## Material
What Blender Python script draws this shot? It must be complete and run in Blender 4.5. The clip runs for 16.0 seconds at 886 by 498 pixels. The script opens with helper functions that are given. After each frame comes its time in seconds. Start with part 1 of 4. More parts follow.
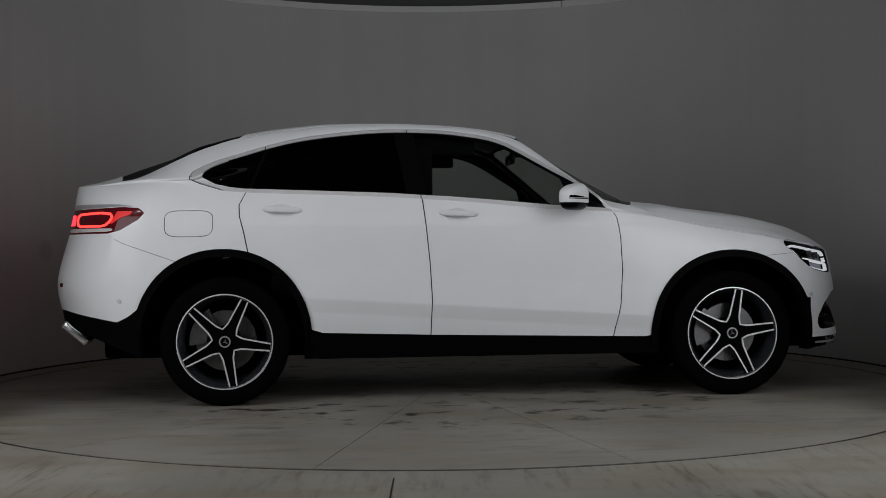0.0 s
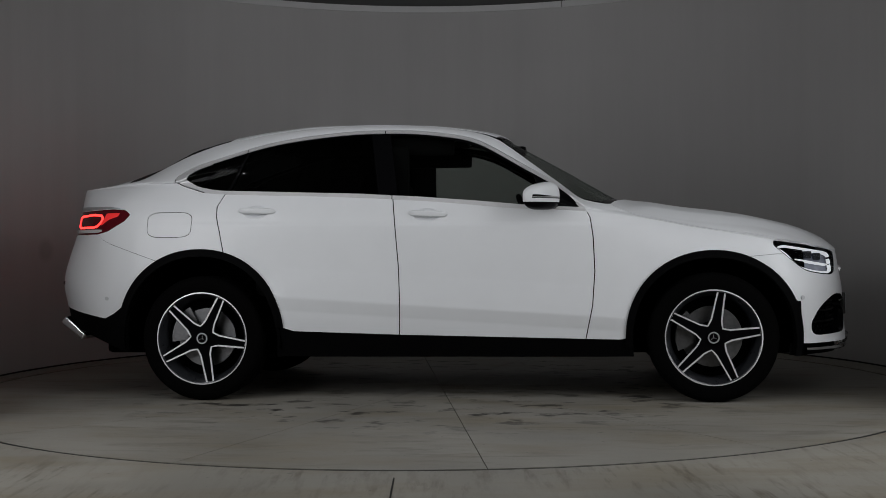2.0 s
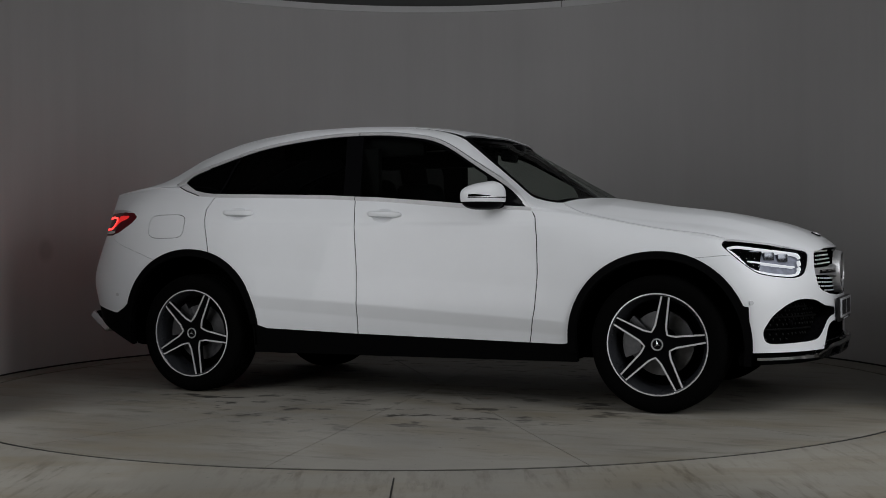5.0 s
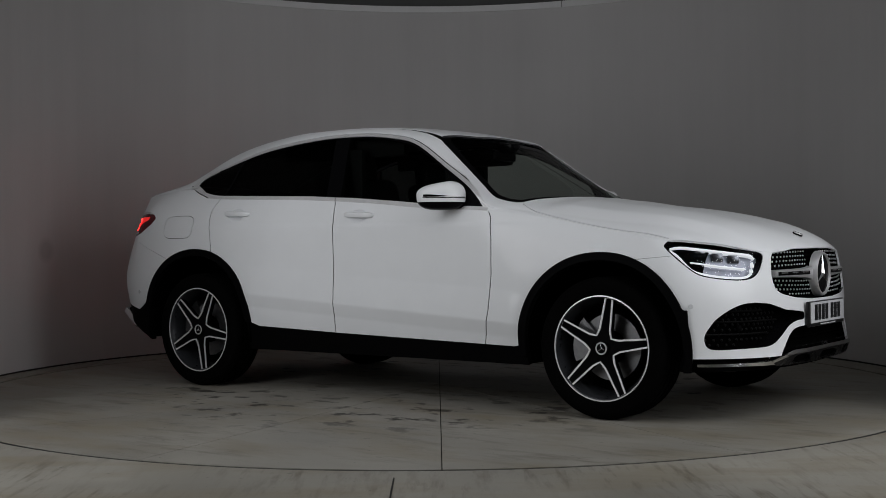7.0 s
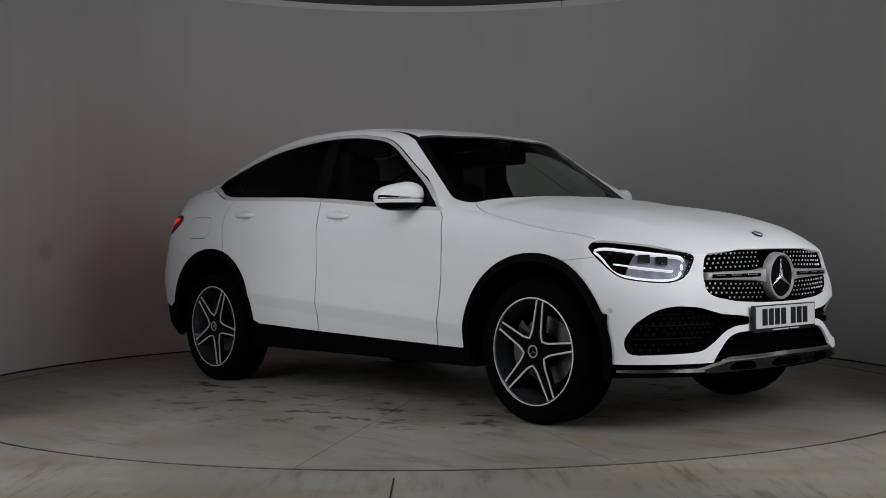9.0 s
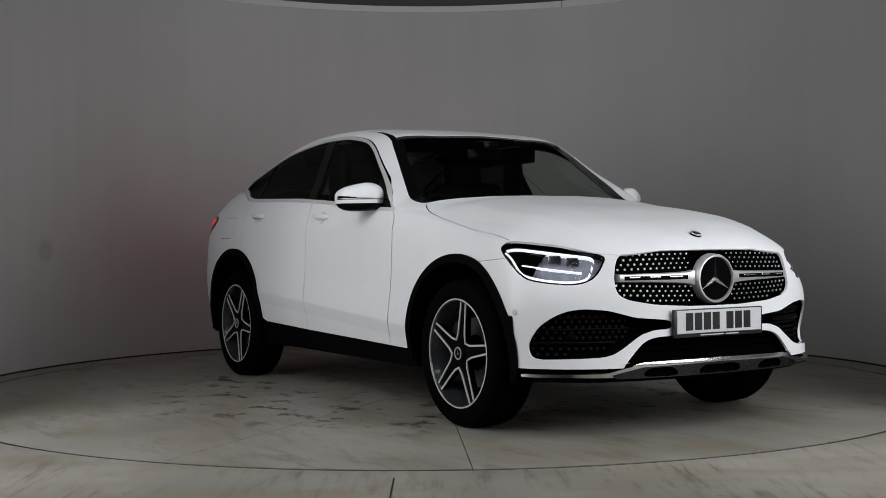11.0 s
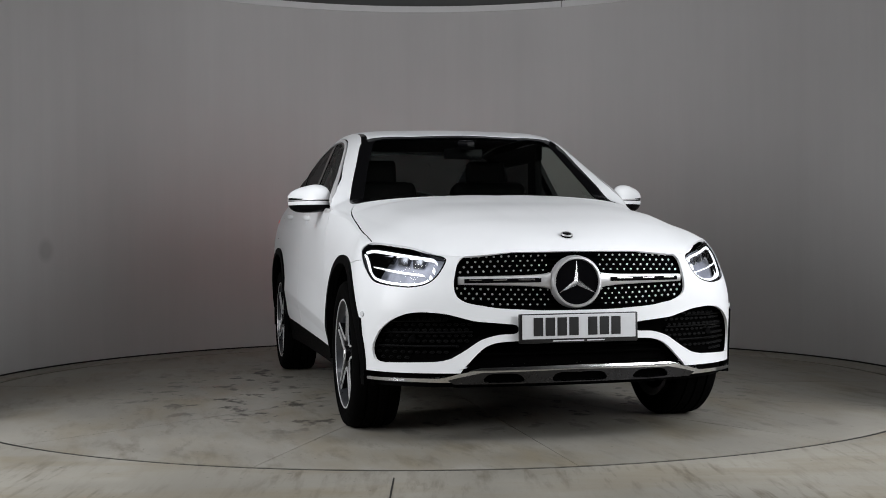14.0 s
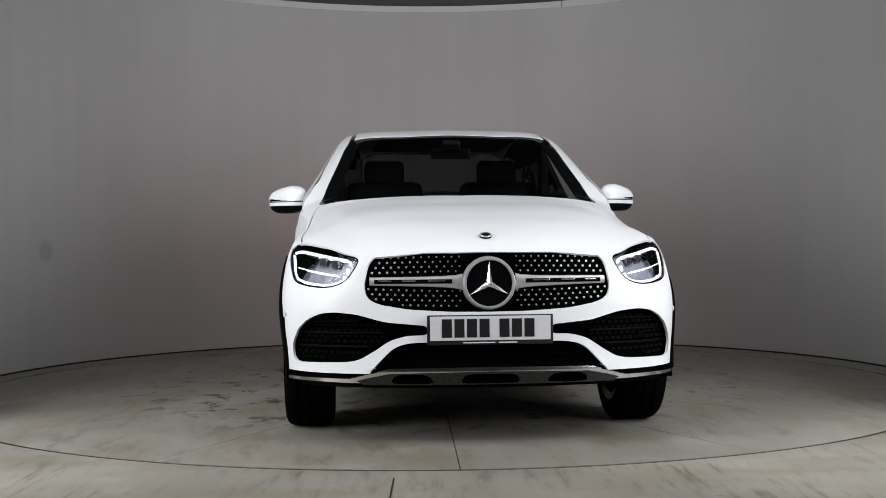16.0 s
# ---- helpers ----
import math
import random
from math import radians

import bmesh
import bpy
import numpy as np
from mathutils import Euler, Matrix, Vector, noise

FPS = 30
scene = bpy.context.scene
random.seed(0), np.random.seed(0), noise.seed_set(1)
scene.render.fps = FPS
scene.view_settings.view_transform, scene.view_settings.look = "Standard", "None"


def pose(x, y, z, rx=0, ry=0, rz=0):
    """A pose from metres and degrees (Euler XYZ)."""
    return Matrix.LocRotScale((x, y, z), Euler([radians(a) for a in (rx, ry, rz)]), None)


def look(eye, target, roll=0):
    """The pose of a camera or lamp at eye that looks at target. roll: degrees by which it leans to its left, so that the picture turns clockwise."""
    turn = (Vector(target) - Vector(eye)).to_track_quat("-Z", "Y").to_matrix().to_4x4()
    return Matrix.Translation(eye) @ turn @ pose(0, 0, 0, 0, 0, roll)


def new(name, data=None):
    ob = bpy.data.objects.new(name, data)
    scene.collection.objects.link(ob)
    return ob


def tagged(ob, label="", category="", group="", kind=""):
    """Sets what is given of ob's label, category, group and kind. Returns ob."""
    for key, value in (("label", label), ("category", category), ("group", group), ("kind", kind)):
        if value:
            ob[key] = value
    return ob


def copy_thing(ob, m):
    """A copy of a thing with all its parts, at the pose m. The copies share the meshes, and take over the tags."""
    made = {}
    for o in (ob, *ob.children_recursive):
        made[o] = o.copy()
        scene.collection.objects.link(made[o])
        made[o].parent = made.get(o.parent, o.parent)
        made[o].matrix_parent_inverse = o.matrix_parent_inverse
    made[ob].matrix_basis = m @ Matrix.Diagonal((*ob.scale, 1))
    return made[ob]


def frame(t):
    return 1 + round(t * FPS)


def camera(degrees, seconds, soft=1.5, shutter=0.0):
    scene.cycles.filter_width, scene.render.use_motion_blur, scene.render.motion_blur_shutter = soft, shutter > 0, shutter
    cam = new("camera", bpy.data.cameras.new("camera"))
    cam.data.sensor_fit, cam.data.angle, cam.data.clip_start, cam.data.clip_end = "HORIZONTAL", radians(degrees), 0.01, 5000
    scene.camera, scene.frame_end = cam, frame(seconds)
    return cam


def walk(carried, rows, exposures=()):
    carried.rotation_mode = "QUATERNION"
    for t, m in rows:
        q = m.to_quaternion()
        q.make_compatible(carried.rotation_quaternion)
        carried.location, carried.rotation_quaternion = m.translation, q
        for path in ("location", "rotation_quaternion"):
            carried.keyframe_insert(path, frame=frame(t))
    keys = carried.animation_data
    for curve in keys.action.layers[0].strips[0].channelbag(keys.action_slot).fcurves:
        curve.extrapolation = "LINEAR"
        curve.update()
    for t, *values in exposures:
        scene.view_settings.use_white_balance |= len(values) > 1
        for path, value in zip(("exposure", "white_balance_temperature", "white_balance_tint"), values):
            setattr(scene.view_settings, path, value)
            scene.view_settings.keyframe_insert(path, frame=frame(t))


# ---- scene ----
cam = camera(40.42, 16.0, soft=0.9)
EYE = (0.0, -7.59, 0.8766)
PAN, TILT, ROLL = 0.0038, 0.0034, -0.57
AIM = (EYE[0] + math.sin(PAN) * 5, EYE[1] + math.cos(PAN) * 5, EYE[2] - math.tan(TILT) * 5)
CAM_POSE = look(EYE, AIM, ROLL)
walk(cam, [(0.0, CAM_POSE), (16.0, CAM_POSE)],
     exposures=[(0.0, -0.85), (4.0, -0.75), (7.0, -0.70), (9.0, -0.50), (12.5, 0.16), (14.5, 0.35), (16.0, 0.46)])

# ---- light ----
world = bpy.data.worlds.new("world")
scene.world = world
world.use_nodes = True
world.node_tree.nodes["Background"].inputs[0].default_value = (0.5, 0.5, 0.52, 1)
world.node_tree.nodes["Background"].inputs[1].default_value = 0.004


def area(name, eye, target, sx, sy, power, colour=(0.962, 0.975, 1.0)):
    d = bpy.data.lights.new(name, "AREA")
    d.shape, d.size, d.size_y, d.energy, d.color = "RECTANGLE", sx, sy, power, colour
    ob = new(name, d)
    ob.matrix_world = look(eye, target)
    return ob


# tall softboxes beside the bay's mouth, small spots overhead
for sx in (-1, 1):
    area("softbox", (sx * 3.15, -3.6, 2.1), (0, 0.3, 0.9), 1.9, 2.8, 98)
# long unseen bank high ahead of the camera, added to fill the walls
area("fill_bank", (0, -5.0, 3.5), (0, 0.9, 0.9), 6.0, 0.7, 38)
for k in range(6):
    area("ceiling_lamp", (-2.5 + 1.0 * k, -3.1, 3.66), (-1.6 + 0.65 * k, -0.9, 0), 0.05, 0.05, 2.5)

# ---- materials ----


def nodes_of(name):
    m = bpy.data.materials.new(name)
    m.use_nodes = True
    return m, m.node_tree.nodes, m.node_tree.links, m.node_tree.nodes["Principled BSDF"]


def noisy(nt, ln, scale, detail=4.0, stretch=(1, 1, 1), rough=0.55):
    tc = nt.new("ShaderNodeTexCoord")
    mp = nt.new("ShaderNodeMapping")
    mp.inputs["Scale"].default_value = stretch
    no = nt.new("ShaderNodeTexNoise")
    no.inputs["Scale"].default_value, no.inputs["Detail"].default_value = scale, detail
    no.inputs["Roughness"].default_value = rough
    ln.new(tc.outputs["Object"], mp.inputs["Vector"])
    ln.new(mp.outputs["Vector"], no.inputs["Vector"])
    return no


def ramp(nt, ln, src, stops):
    r = nt.new("ShaderNodeValToRGB")
    els = r.color_ramp.elements
    while len(els) < len(stops):
        els.new(0.5)
    for e, (p, c) in zip(els, stops):
        e.position, e.color = p, (*c, 1) if len(c) == 3 else c
    ln.new(src, r.inputs["Fac"])
    return r


def mix(nt, ln, fac, a, b, mode="MIX"):
    m = nt.new("ShaderNodeMix")
    m.data_type, m.blend_type = "RGBA", mode
    for sock, v in ((m.inputs[0], fac), (m.inputs[6], a), (m.inputs[7], b)):
        if isinstance(v, (int, float)):
            sock.default_value = v
        elif isinstance(v, tuple):
            sock.default_value = (*v, 1)
        else:
            ln.new(v, sock)
    return m.outputs[2]


def bump(nt, ln, src, bsdf, strength, dist=0.002):
    b = nt.new("ShaderNodeBump")
    b.inputs["Strength"].default_value, b.inputs["Distance"].default_value = strength, dist
    ln.new(src, b.inputs["Height"])
    ln.new(b.outputs["Normal"], bsdf.inputs["Normal"])


def plain(name, colour, rough, metal=0.0, coat=0.0, var=0.12, scale=30.0, rel=0.0, spec=0.5):
    """A surface with slight mottling in colour and roughness, and relief where asked for."""
    m, nt, ln, b = nodes_of(name)
    no = noisy(nt, ln, scale)
    lo, hi = tuple(c * (1 - var) for c in colour), tuple(min(1, c * (1 + var)) for c in colour)
    r = ramp(nt, ln, no.outputs["Fac"], [(0.3, lo), (0.7, hi)])
    ln.new(r.outputs["Color"], b.inputs["Base Color"])
    rr = ramp(nt, ln, no.outputs["Fac"], [(0.25, (rough * 0.85,) * 3), (0.75, (min(1, rough * 1.15),) * 3)])
    ln.new(rr.outputs["Color"], b.inputs["Roughness"])
    b.inputs["Metallic"].default_value = metal
    b.inputs["Coat Weight"].default_value = coat
    b.inputs["Coat Roughness"].default_value = 0.03
    b.inputs["Specular IOR Level"].default_value = spec
    if rel:
        bump(nt, ln, no.outputs["Fac"], b, rel)
    return m


def glow(name, colour, strength, base=(0.5, 0.5, 0.5)):
    m, nt, ln, b = nodes_of(name)
    b.inputs["Base Color"].default_value = (*base, 1)
    b.inputs["Emission Color"].default_value = (*colour, 1)
    b.inputs["Emission Strength"].default_value = strength
    return m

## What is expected
Your output shall consist solely of the lines from the line with "ob = bpy.data.objects.new(name, data)" to the line with "what is given", reproduced exactly, both ends included.

## Solution to this task
    ob = bpy.data.objects.new(name, data)
    scene.collection.objects.link(ob)
    return ob


def tagged(ob, label="", category="", group="", kind=""):
    """Sets what is given of ob's label, category, group and kind. Returns ob."""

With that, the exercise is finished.